**DATASET EXTRACT**.
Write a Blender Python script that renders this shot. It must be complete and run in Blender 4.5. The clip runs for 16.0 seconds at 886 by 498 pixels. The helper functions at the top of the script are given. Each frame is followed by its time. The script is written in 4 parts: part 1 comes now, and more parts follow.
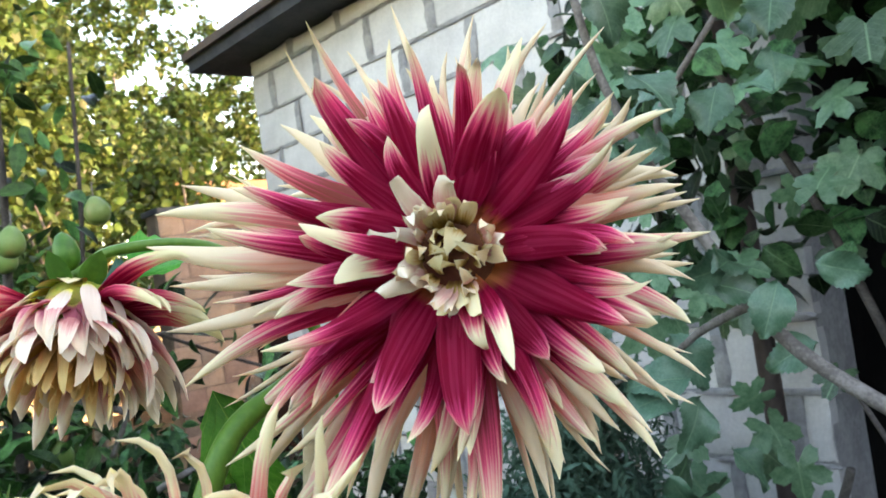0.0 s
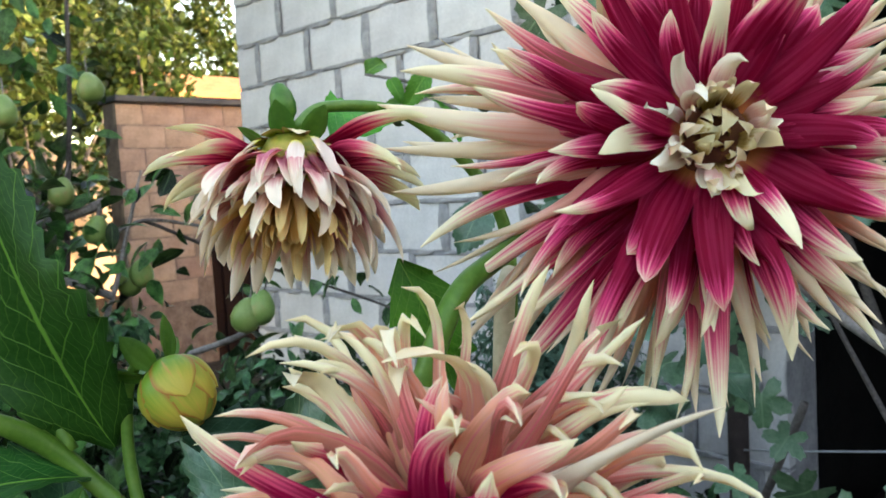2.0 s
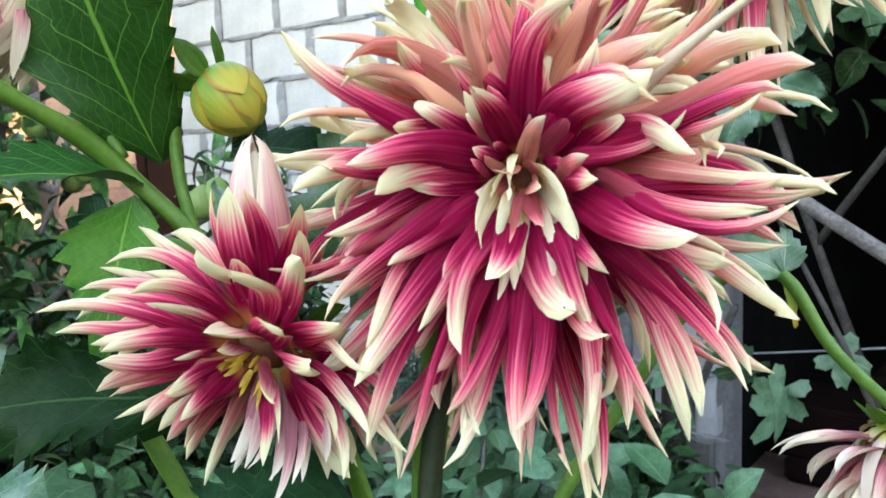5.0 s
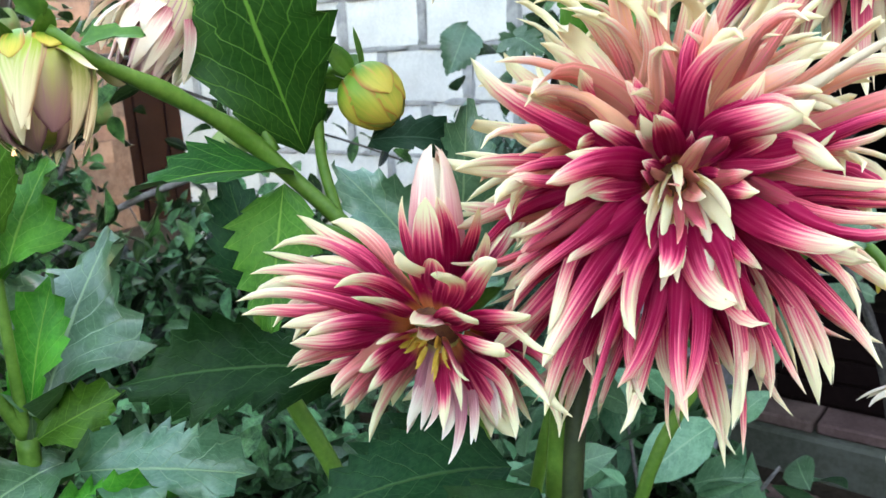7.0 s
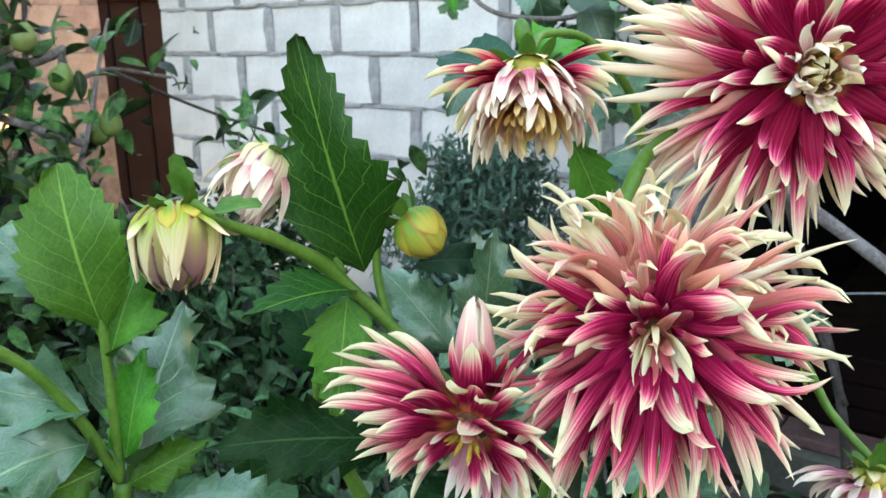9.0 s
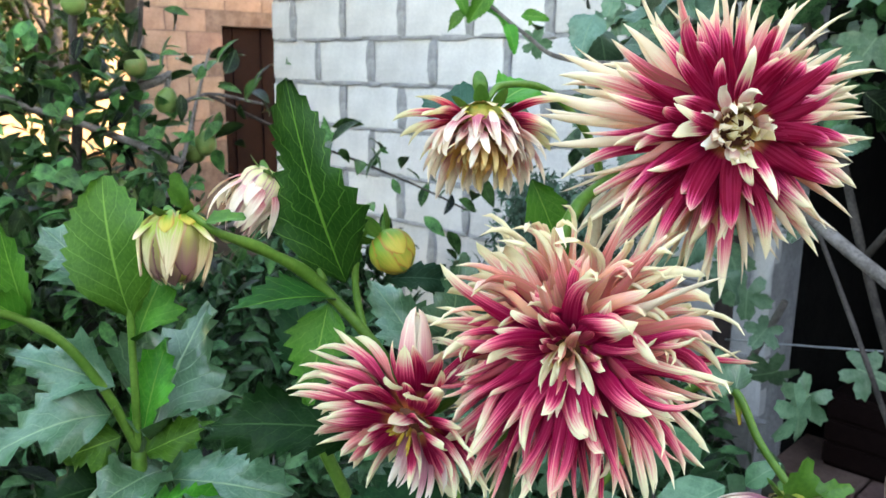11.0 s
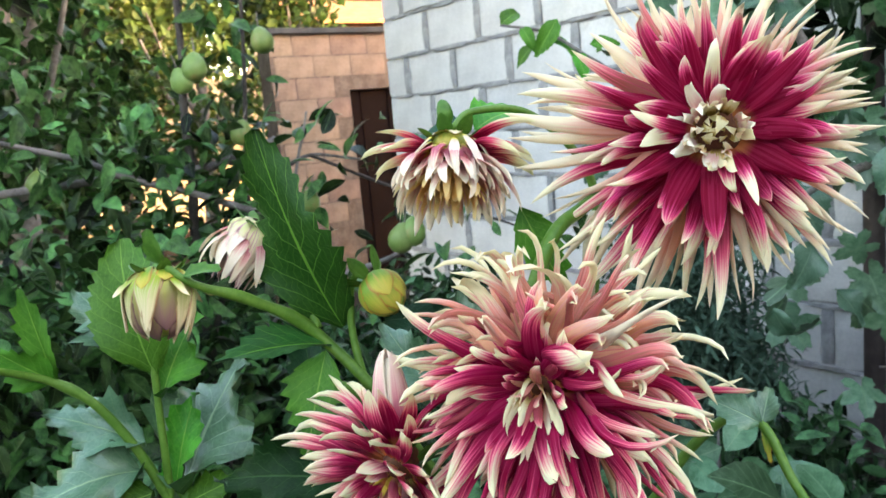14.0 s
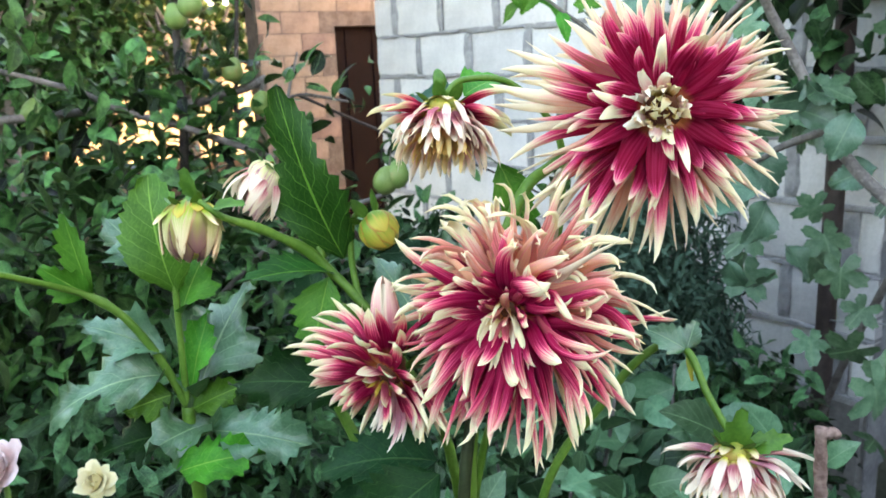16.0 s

**THE EXERCISE**.
Give the data above again in full and unchanged, skipping the pictures.

**REPLY**.
Write a Blender Python script that renders this shot. It must be complete and run in Blender 4.5. The clip runs for 16.0 seconds at 886 by 498 pixels. The helper functions at the top of the script are given. Each frame is followed by its time. The script is written in 4 parts: part 1 comes now, and more parts follow.
0.0 s
2.0 s
5.0 s
7.0 s
9.0 s
11.0 s
14.0 s
16.0 s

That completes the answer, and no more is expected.